Given exercise: Look through the data below. Pick out the lines holding the string "objects".

Information supplied:
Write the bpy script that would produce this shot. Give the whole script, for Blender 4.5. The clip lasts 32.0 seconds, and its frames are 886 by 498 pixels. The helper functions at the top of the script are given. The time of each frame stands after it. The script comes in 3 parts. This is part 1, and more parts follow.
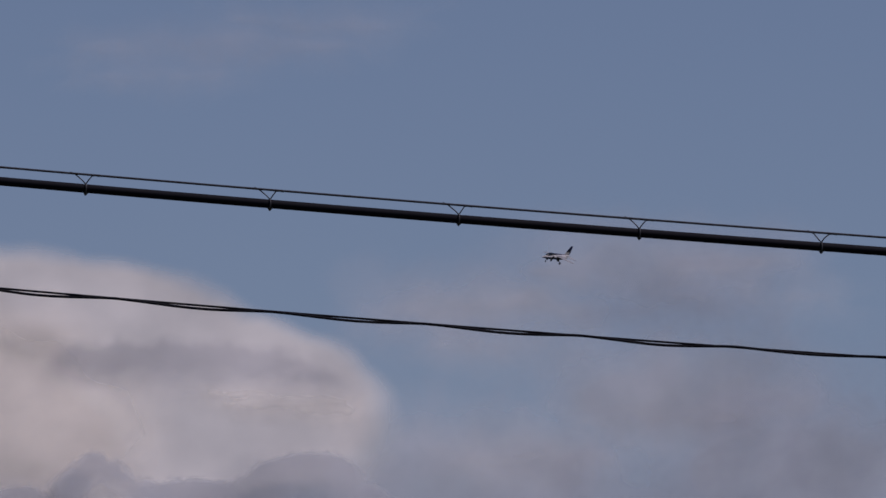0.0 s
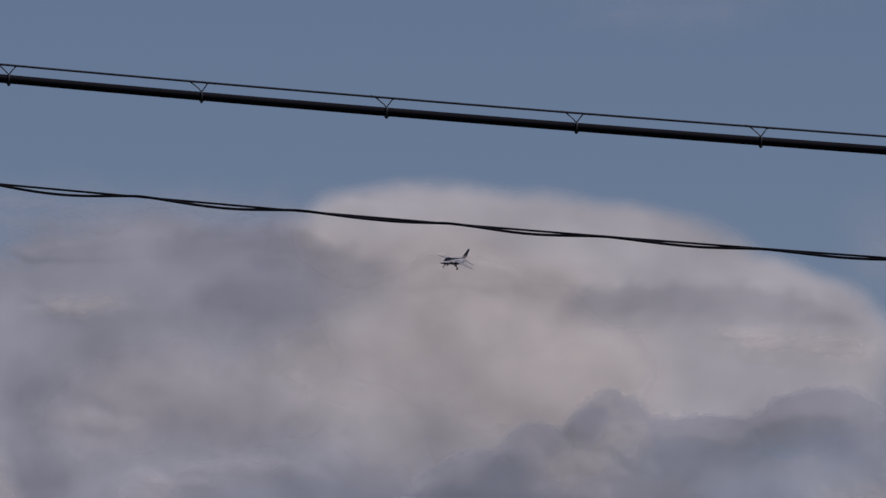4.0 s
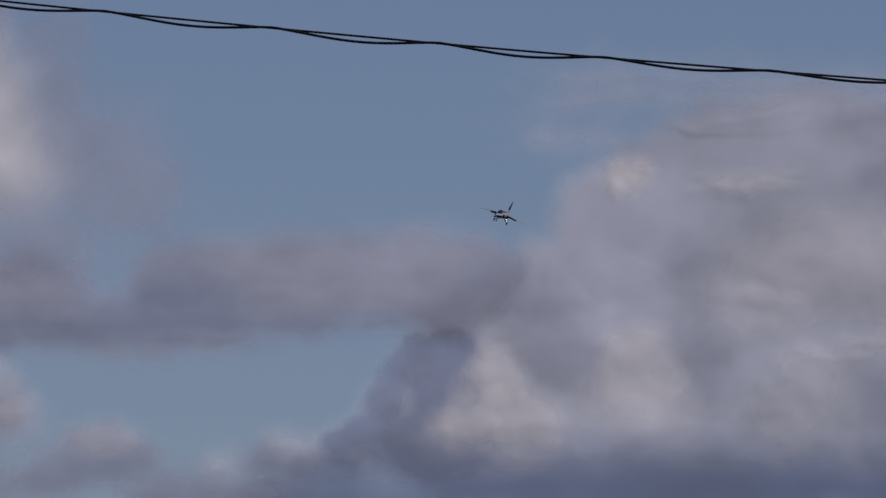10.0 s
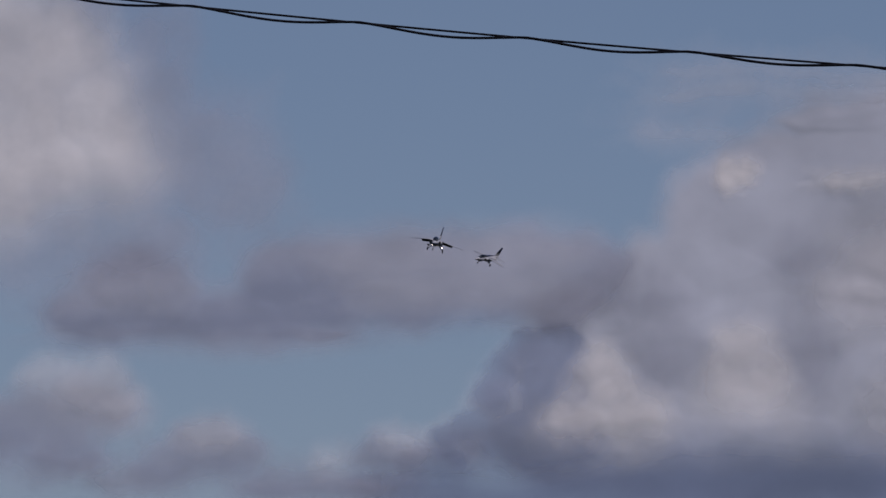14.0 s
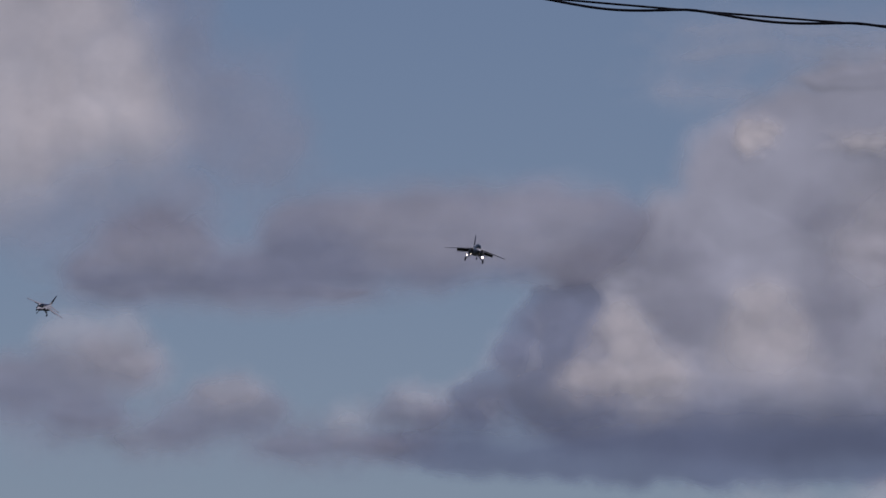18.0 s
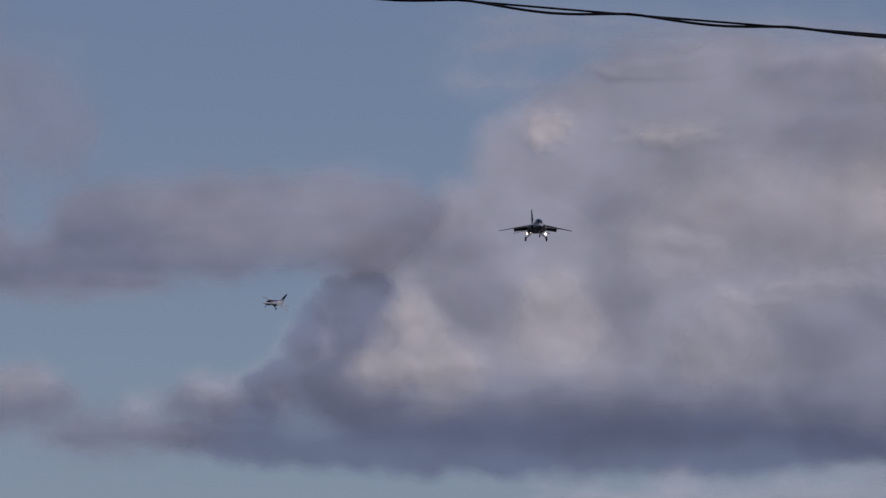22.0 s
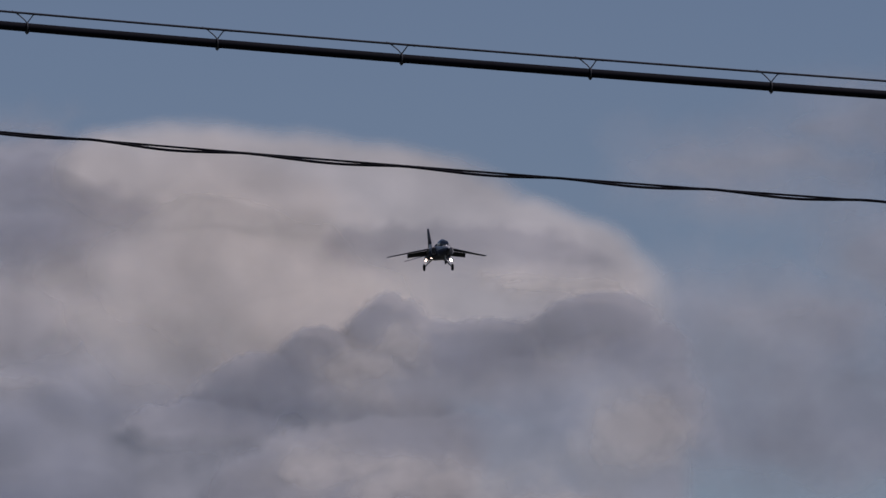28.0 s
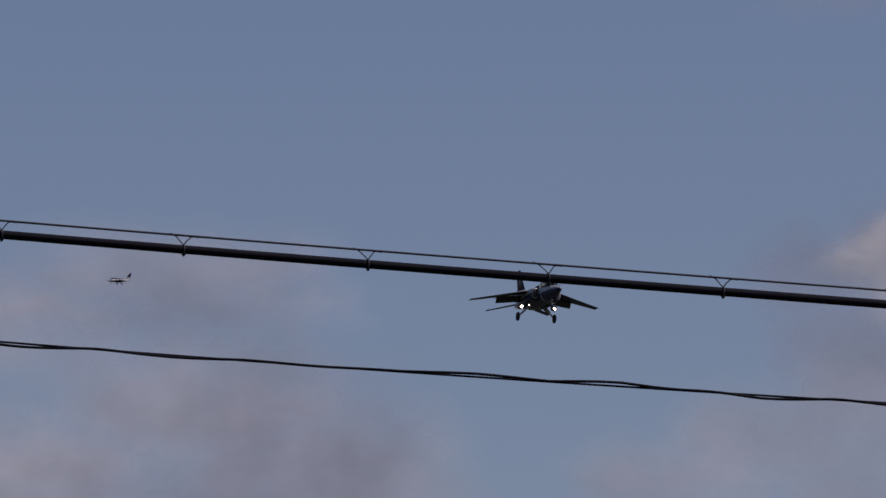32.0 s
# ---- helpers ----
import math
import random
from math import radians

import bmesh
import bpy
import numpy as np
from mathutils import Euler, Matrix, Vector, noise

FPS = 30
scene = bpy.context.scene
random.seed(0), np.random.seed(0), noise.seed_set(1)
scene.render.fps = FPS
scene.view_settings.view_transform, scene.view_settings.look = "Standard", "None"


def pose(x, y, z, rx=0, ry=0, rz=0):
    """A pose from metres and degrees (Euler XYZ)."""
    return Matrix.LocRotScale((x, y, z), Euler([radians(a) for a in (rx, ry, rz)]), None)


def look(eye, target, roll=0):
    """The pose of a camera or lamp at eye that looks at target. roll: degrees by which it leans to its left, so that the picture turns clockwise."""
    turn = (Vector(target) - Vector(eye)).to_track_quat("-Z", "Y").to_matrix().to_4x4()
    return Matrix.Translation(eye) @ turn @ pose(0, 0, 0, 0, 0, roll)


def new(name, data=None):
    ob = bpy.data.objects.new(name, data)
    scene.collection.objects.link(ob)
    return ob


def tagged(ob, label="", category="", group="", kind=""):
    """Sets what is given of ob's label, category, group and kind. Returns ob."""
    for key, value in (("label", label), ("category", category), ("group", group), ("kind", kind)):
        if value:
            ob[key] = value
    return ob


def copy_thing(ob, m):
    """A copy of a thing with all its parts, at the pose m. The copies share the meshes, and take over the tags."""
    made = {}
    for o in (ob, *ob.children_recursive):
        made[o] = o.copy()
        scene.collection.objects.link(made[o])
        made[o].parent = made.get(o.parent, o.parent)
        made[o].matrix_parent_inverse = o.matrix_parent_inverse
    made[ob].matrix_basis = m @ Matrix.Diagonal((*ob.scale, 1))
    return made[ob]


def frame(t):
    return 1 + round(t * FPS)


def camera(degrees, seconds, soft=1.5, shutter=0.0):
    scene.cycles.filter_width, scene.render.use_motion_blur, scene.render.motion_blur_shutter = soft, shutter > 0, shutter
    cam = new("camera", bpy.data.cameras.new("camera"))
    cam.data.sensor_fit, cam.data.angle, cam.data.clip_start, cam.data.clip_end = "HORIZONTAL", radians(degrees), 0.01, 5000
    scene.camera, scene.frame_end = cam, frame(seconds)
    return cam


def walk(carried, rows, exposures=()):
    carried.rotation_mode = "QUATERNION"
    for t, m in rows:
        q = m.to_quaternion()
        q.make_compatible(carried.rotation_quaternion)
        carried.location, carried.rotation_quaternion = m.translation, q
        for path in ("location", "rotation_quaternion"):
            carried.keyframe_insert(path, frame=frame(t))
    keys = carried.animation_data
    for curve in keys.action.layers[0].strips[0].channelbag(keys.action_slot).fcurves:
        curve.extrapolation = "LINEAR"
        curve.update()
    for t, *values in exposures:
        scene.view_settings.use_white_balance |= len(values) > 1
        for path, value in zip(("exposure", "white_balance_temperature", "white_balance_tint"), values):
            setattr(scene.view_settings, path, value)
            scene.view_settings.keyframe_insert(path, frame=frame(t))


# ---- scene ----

Worked answer:
    ob = bpy.data.objects.new(name, data)
    scene.collection.objects.link(ob)
        scene.collection.objects.link(made[o])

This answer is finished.